The other problem could be related to the carburetors. They use a Grose-jet instead of a float needle and the Grose-jets can be a problem if the engine is allowed to sit idle for months at a time. Removing and cleaning or replacement would be the only option.
That could have led to the gasoline diluted engine oil. The oil needs to be changed because gasoline diluted engine oil is not a good lubricant and continued use will ruin the engine.
The SU carbs have no accelerator pump…But they do have cork floats…I would remove the air-cleaner assembly so you can see the carbs and float chambers and check for leaks and fuel spillage…
The float chambers may have to be rebuilt using components that are ethanol resistant…
Thanks I will change the oil, and check gaskets, hoses. It has a single Weber carb now, after replacing the Zenith Stromberg from the past.
You also have a mechanical fuel pump, if the diaphragm leaks, it dumps raw gas into the oil as well as starving the engine for gas. I’d start with checking the fuel pump.
+1 for Keith. The fuel pump is often overlooked as a cause for dumping gas in your oil.
Pray tell how does a broken fuel pump get gas into the engine, as far as I know the pump is inline, electric.

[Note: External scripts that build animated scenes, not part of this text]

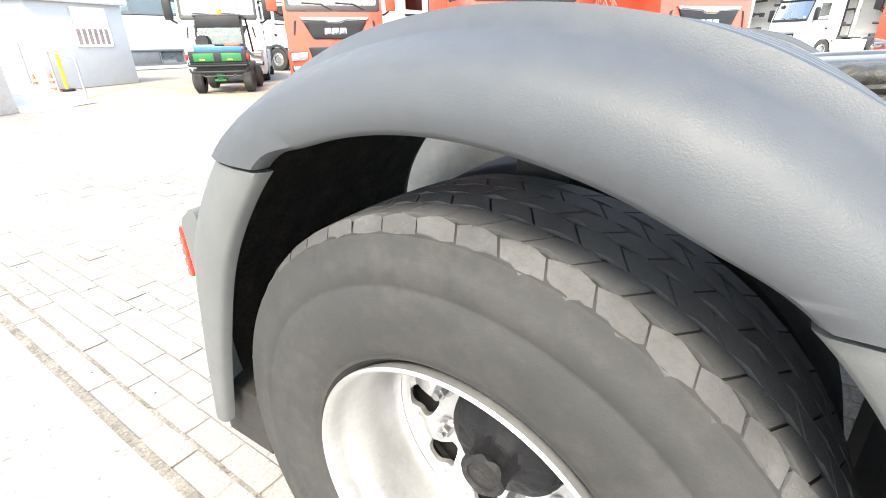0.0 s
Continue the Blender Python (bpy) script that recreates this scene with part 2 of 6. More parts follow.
WORN = mat("worn_steel", (0.10, 0.095, 0.09), 0.38, metal=0.6, vary=0.4, scale=8, bump=0.3, bump_scale=40, dirt=0.5, dirt_color=(0.02, 0.018, 0.015))
AMBER = mat("amber_lens", (0.85, 0.27, 0.01), 0.22, vary=0.08, scale=60, emit=0.12)
REDLENS = mat("red_lens", (0.65, 0.02, 0.02), 0.22, vary=0.08, scale=60, emit=0.10)
BLUECAP = mat("blue_cap", (0.02, 0.16, 0.52), 0.4, vary=0.06)
REDHOSE = mat("red_hose", (0.62, 0.05, 0.025), 0.4, vary=0.1)
YELLOWP = mat("yellow_plastic", (0.72, 0.55, 0.08), 0.45)
STEP = mat("step_alu", (0.62, 0.60, 0.59), 0.45, metal=0.5, vary=0.08, dirt=0.25)
GLASS = glass("truck_glass", (0.84, 0.95, 0.95), 0.02, 2.3)
SCREEN_TINT = glass("cyan_windscreen", (0.60, 0.84, 0.90), 0.02, 1.6)
DOORGLASS = glass("door_glass", (0.84, 0.95, 0.95), 0.01, 4.5)
SCREEN = glass("coated_glass", (0.80, 0.86, 0.82), 0.02, 4.1)
DARKGLASS = glass("dark_glass", (0.28, 0.33, 0.34))
INTERIOR = mat("cab_interior", (0.06, 0.062, 0.066), 0.75, vary=0.15)
INT_LIGHT = mat("cab_lining", (0.34, 0.35, 0.35), 0.8, vary=0.05)
LAMP = mat("lamp_clear", (0.46, 0.48, 0.50), 0.10, metal=0.8, vary=0.6, scale=26)
SIGNWHITE = mat("sign_white", (0.85, 0.85, 0.85), 0.5, vary=0.03)
PAPER = mat("paper", (0.62, 0.70, 0.72), 0.7, vary=0.08, scale=30)
DEFLECT_IN = mat("fairing_lining", (0.84, 0.85, 0.83), 0.6, vary=0.03)
CLADDING = mat("cladding_panel", (0.53, 0.55, 0.575), 0.5, metal=0.1, vary=0.04, scale=0.6, each=0.03)
CLAD_GAP = mat("cladding_joint", (0.20, 0.205, 0.21), 0.8)
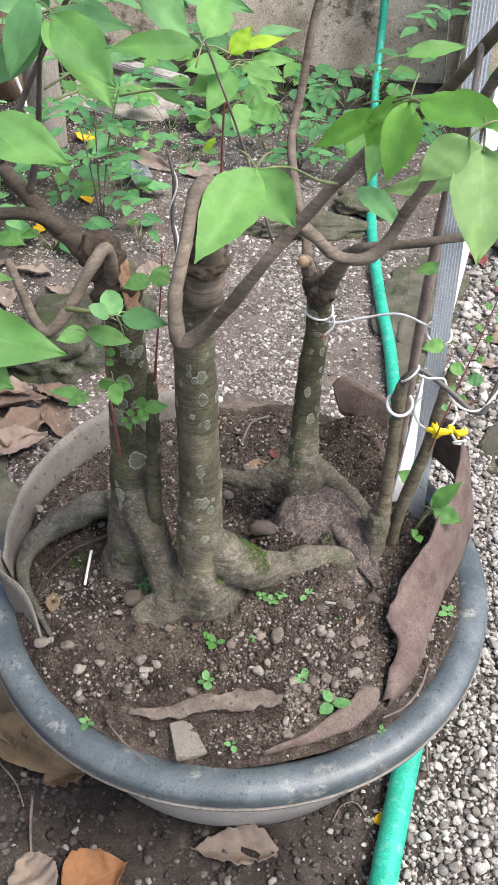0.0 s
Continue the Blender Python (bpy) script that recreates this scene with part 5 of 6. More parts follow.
rnd = random.Random(11)
for start, way, n, size, mat in (((-0.13, 0.55, 0.66), (-0.06, -0.05, 0.09), 3, 0.045, M_LEAFBLUE), ((-0.10, 0.56, 0.69), (0.10, 0.04, 0.035), 4, 0.038, M_LEAFBLUE), ((-0.16, 0.58, 0.64), (-0.08, 0.05, 0.08), 4, 0.036, M_LEAF), ((-0.14, 0.56, 0.72), (0.02, 0.06, 0.07), 3, 0.034, M_LEAF), ((-0.19, 0.52, 0.62), (-0.07, -0.08, 0.05), 3, 0.04, M_LEAF), ((-0.11, 0.60, 0.63), (0.07, 0.10, 0.03), 4, 0.030, M_LEAFBLUE), ((0.125, 0.86, 0.70), (-0.05, 0.03, 0.05), 3, 0.026, M_LEAFBLUE), ((0.128, 0.862, 0.72), (0.07, 0.05, 0.04), 4, 0.03, M_LEAF), ((0.10, 0.85, 0.66), (0.05, 0.06, 0.01), 3, 0.026, M_LEAFBLUE), ((0.255, 0.585, 0.59), (0.06, 0.02, 0.03), 3, 0.032, M_LEAF), ((0.235, 0.365, 0.765), (0.05, 0.04, 0.03), 2, 0.045, M_LEAF), ((-0.04, 0.60, 0.66), (0.08, 0.05, 0.02), 3, 0.036, M_LEAFBLUE), ((-0.06, 0.62, 0.62), (0.09, 0.08, 0.0), 3, 0.034, M_LEAF), ((-0.02, 0.56, 0.70), (0.07, 0.06, 0.03), 3, 0.034, M_LEAFBLUE), ((-0.15, 0.62, 0.68), (0.03, 0.08, 0.05), 3, 0.038, M_LEAFBLUE), ((-0.20, 0.57, 0.65), (-0.05, 0.02, 0.06), 3, 0.04, M_LEAF), ((-0.17, 0.50, 0.59), (-0.05, -0.06, 0.03), 3, 0.036, M_LEAFBLUE), ((-0.12, 0.66, 0.60), (0.05, 0.10, 0.0), 3, 0.036, M_LEAF)):
    compound(bonsai, start, way, n, size, mat, rnd)


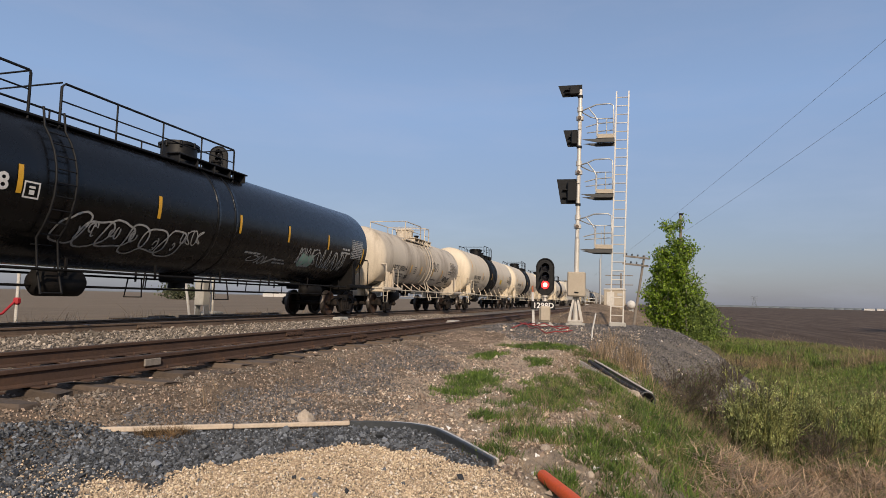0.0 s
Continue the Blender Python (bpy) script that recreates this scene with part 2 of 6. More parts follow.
M["lamp_red"] = glow("lit_red_lens", (1.0, 0.03, 0.03), 3.0)
M["lamp_core"] = glow("lit_lens_core", (1.0, 0.42, 0.25), 4.5)
m, n, l, p = shader("dark_lens")
p.inputs["Base Color"].default_value, p.inputs["Roughness"].default_value = (0.02, 0.02, 0.025, 1), 0.1
M["lens"] = m


# ---- mesh building ----
class Geo:
    def __init__(self):
        self.v, self.f, self.s = [], [], []

    def add(self, verts, faces, smooth=False):
        o = len(self.v)
        self.v += [tuple(p) for p in verts]
        self.f += [tuple(i + o for i in f) for f in faces]
        self.s += [smooth] * len(faces)
        return self

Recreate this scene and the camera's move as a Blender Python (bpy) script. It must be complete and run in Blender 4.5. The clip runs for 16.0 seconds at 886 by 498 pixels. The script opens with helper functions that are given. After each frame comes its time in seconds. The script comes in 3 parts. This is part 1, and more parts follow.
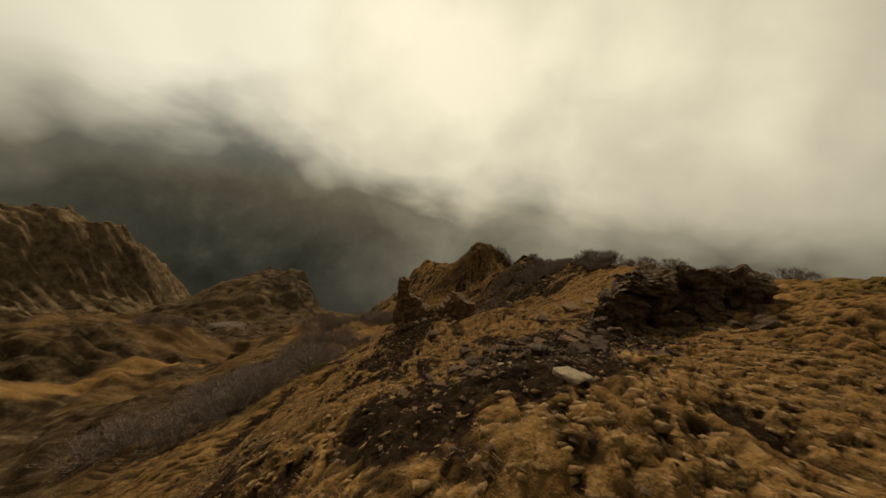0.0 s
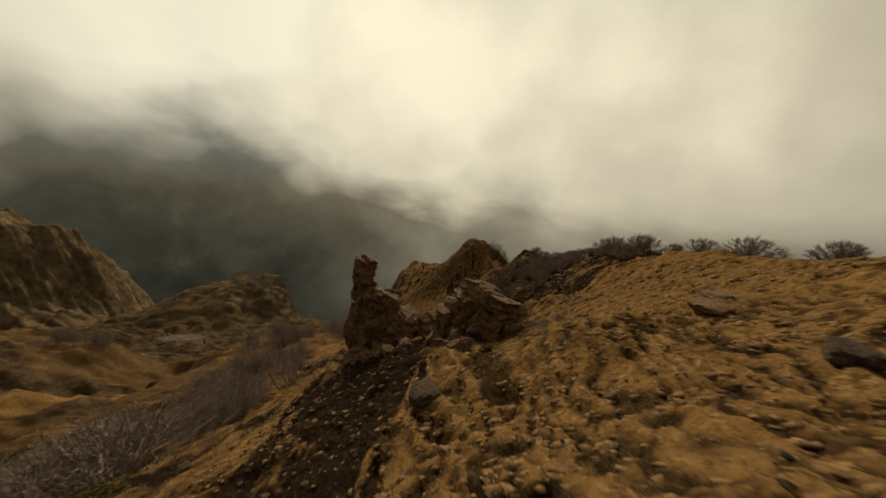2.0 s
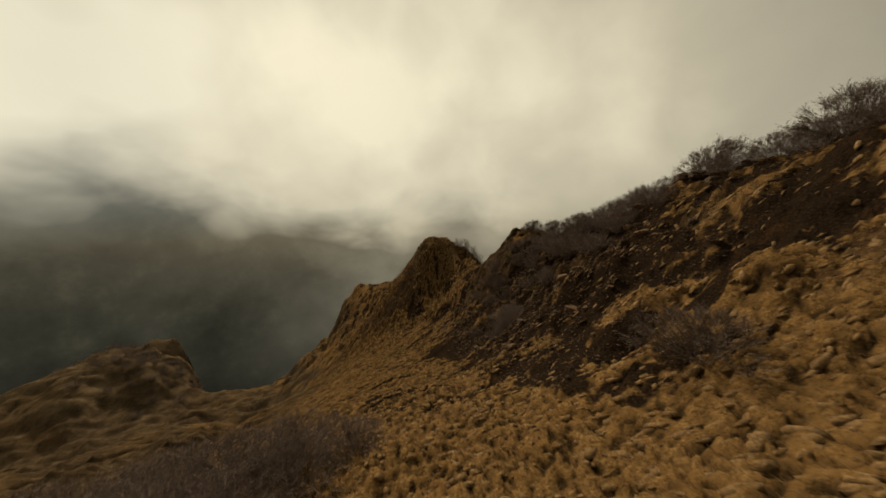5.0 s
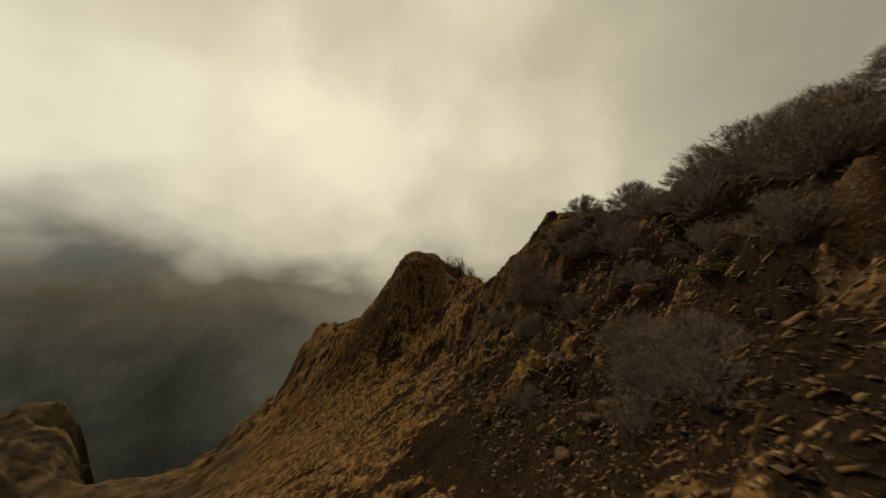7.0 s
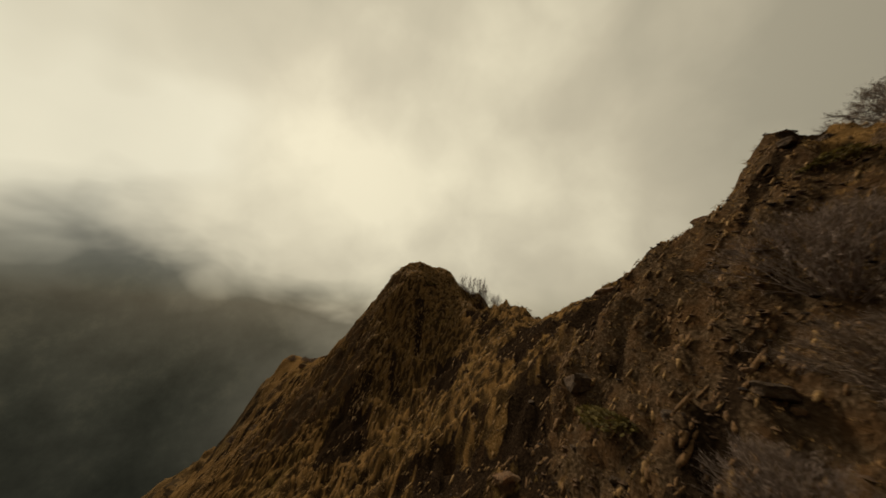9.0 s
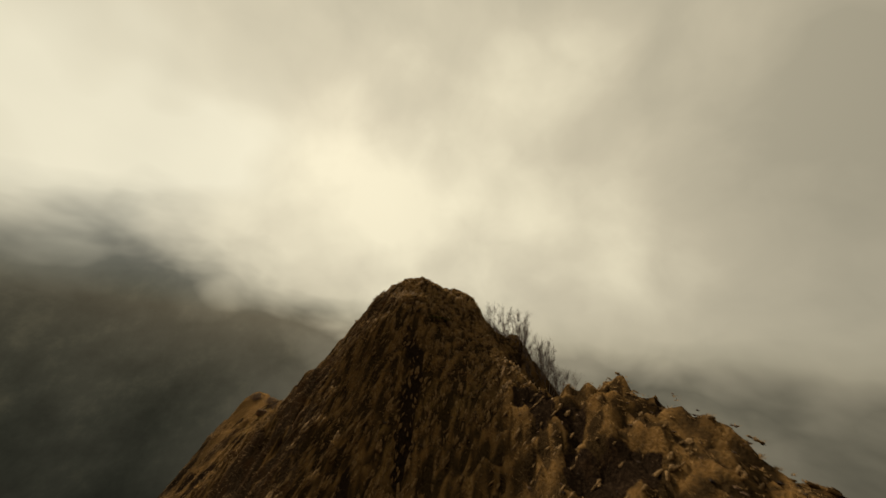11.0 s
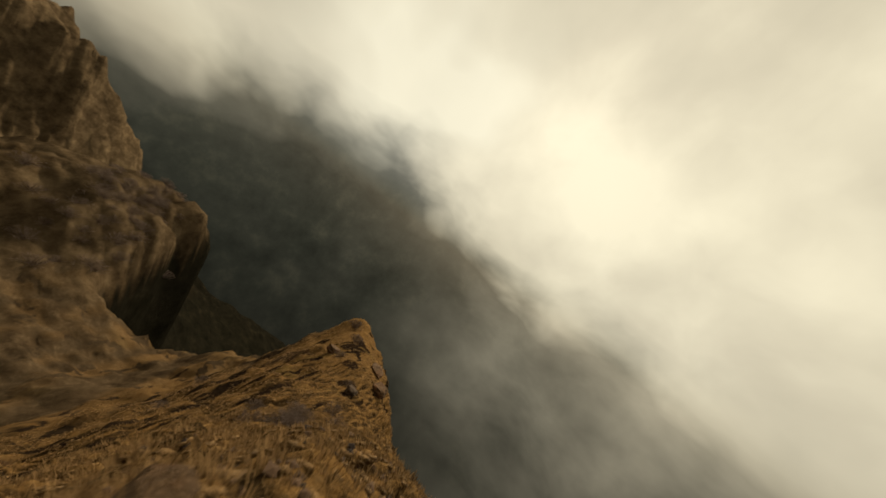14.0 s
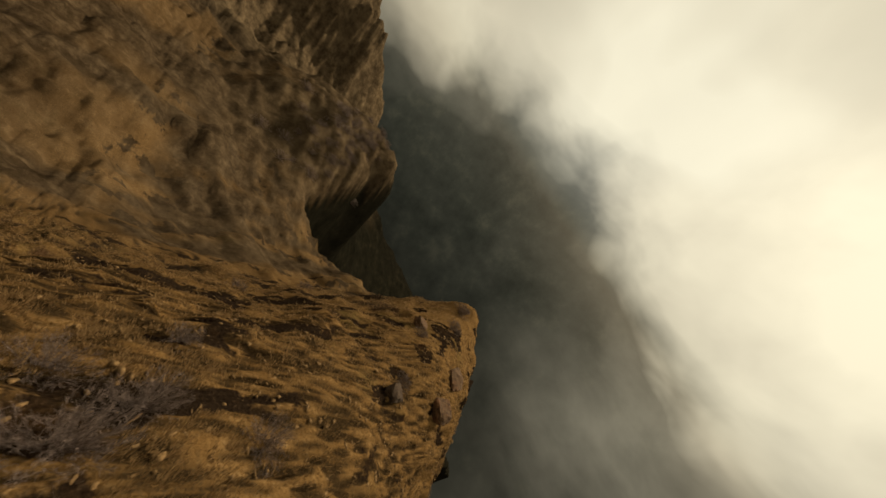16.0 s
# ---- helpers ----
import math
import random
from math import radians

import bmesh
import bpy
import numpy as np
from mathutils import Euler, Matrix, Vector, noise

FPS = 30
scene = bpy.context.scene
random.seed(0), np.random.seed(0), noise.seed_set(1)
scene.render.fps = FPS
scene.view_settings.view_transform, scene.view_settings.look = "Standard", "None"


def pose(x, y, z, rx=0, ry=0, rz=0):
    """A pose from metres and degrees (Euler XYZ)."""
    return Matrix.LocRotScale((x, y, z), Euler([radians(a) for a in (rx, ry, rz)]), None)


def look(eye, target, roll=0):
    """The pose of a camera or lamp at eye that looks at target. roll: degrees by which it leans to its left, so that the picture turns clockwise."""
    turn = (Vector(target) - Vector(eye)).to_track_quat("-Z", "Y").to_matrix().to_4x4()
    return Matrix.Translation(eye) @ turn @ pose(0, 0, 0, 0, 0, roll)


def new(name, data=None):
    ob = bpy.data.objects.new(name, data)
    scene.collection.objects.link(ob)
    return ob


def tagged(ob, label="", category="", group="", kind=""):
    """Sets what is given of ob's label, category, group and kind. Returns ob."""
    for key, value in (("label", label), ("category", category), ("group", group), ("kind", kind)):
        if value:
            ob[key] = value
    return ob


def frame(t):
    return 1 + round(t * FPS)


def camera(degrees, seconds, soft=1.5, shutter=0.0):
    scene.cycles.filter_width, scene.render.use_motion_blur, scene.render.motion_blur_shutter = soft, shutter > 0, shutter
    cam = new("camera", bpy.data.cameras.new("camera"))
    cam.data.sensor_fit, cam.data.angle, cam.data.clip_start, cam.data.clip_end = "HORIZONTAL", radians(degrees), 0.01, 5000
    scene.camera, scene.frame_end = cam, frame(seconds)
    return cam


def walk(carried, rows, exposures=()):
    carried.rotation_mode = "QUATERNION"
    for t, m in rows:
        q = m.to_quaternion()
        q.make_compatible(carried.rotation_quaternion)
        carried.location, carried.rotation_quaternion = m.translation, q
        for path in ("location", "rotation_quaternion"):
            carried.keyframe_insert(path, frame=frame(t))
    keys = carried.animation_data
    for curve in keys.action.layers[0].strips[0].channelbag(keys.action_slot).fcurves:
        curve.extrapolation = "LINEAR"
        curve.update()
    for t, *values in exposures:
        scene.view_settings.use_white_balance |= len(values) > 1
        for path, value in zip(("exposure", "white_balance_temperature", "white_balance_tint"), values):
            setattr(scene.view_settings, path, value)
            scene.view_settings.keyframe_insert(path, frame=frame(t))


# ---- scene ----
cam = camera(113.0, 16.0, soft=1.6, shutter=0.15)


def glide(x, y, z, yaw, pitch, roll):
    """The camera's pose: yaw to the left of +y, pitch up, roll as look() takes it, in degrees."""
    a, b = radians(yaw), radians(pitch)
    eye = Vector((x, y, z))
    ahead = Vector((-math.sin(a) * math.cos(b), math.cos(a) * math.cos(b), math.sin(b)))
    return look(eye, eye + ahead, roll)


# seconds, place, yaw, pitch, roll
FLIGHT = [
    (0, 0.000, 0.000, 0.000, 1.16, -7.99, 6.86),
    (0.5, -0.056, 2.551, -1.281, 0.57, -7.61, 6.43),
    (1, -0.102, 5.824, -2.520, 0.20, -7.05, 6.43),
    (1.5, -0.189, 9.611, -3.698, -0.11, -6.77, 6.53),
    (2, -0.485, 14.078, -4.855, -1.08, -7.03, 6.16),
    (2.5, -0.834, 19.682, -6.110, -2.58, -7.66, 4.78),
    (3, -1.155, 25.616, -7.469, -4.74, -8.00, 2.78),
    (3.5, -1.065, 31.296, -8.751, -6.47, -7.81, 0.97),
    (4, -0.679, 37.076, -10.202, -7.91, -6.83, -0.59),
    (6.5, 2.685, 69.029, -21.436, -14.44, 4.19, -2.96),
    (7, 3.742, 75.426, -22.563, -14.72, 5.78, -2.27),
    (7.5, 4.878, 81.861, -23.140, -14.91, 6.95, -1.32),
    (8, 6.085, 88.125, -23.539, -14.77, 8.42, -0.18),
    (8.5, 7.677, 94.485, -23.981, -13.96, 10.70, 1.48),
    (9, 9.145, 100.892, -24.110, -12.96, 13.05, 3.24),
    (9.5, 10.147, 106.576, -23.674, -12.54, 14.78, 4.02),
    (12, 14.639, 129.745, -18.494, -5.85, 17.92, 11.79),
    (12.5, 15.492, 135.067, -16.747, -0.97, 15.38, 15.71),
    (13, 16.134, 140.800, -15.075, 7.36, 11.68, 23.57),
    (13.5, 15.716, 146.373, -13.925, 13.97, 5.62, 29.72),
    (14, 14.889, 151.282, -13.630, 20.90, -0.53, 36.88),
    (14.5, 14.215, 155.699, -13.917, 27.38, -7.03, 43.12),
    (15, 13.362, 159.779, -14.702, 33.27, -12.92, 48.76),
    (15.5, 11.901, 163.476, -16.052, 38.12, -17.48, 53.35),
    (16, 10.006, 166.870, -17.757, 41.36, -20.73, 56.21),
]
# the picture darkens a little while the bright cloud fills it over the flank
walk(cam, [(row[0], glide(*row[1:])) for row in FLIGHT], [(0, 0.0), (3, 0.0), (6.5, -0.18), (9.5, -0.16), (12, 0.0), (16, 0.08)])

# ---- world, sun ----
SUN_AZ, SUN_EL = -16.0, 37.0  # degrees to the right of +y, and up; the sun stands behind thin cloud
SUN_WAY = Vector((math.sin(radians(SUN_AZ)) * math.cos(radians(SUN_EL)), math.cos(radians(SUN_AZ)) * math.cos(radians(SUN_EL)), math.sin(radians(SUN_EL))))


def link(tree, a, b):
    tree.links.new(a, b)


def node(tree, kind, **values):
    n = tree.nodes.new(kind)
    for key, value in values.items():
        if key in n.inputs:
            n.inputs[key].default_value = value
    return n


def ramp(tree, fac, stops):
    n = tree.nodes.new("ShaderNodeValToRGB")
    while len(n.color_ramp.elements) < len(stops):
        n.color_ramp.elements.new(0.5)
    for e, (pos, col) in zip(n.color_ramp.elements, stops):
        e.position, e.color = pos, (*col, 1) if len(col) == 3 else col
    link(tree, fac, n.inputs["Fac"])
    return n.outputs["Color"]


def mixed(tree, fac, a, b, blend="MIX"):
    n = tree.nodes.new("ShaderNodeMix")
    n.data_type, n.blend_type = "RGBA", blend
    for sock, value in ((n.inputs["Factor"], fac), (n.inputs["A"], a), (n.inputs["B"], b)):
        if isinstance(value, bpy.types.NodeSocket):
            link(tree, value, sock)
        elif isinstance(value, (int, float)):
            sock.default_value = value
        else:
            sock.default_value = (*value, 1)
    return n.outputs["Result"]


def sums(tree, op, a, b=0.0):
    n = tree.nodes.new("ShaderNodeMath")
    n.operation = op
    for sock, value in zip(n.inputs, (a, b)):
        if isinstance(value, bpy.types.NodeSocket):
            link(tree, value, sock)
        else:
            sock.default_value = value
    return n.outputs["Value"]


# the height of the cloud's lower edge, in degrees, by bearing to the left of +y
EDGE = [(-180, -4), (-60, -4), (-30, -3), (-14, -1), (0, -2), (12, 0), (24, 3), (38, 7), (54, 5), (70, -4), (95, -9), (180, -5)]

MIST = [(-180, 0.3), (-60, 0.42), (-20, 0.36), (0, 0.25), (14, 0.11), (28, 0.04), (40, 0.02), (75, 0.02), (95, 0.12), (180, 0.3)]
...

@Barkydog…older engines used fuel pumps mounted on the engine and were driven by an offset drive. When the inner rubber seal ruptured…the gas went straight into the crankcase. Electric fuel pumps did not come into widespread use until fuel injection came along. Fuel injection requires a lot more fuel pressure than a carburetor does…50-65psi as opposed to a carb’s 6-7psi.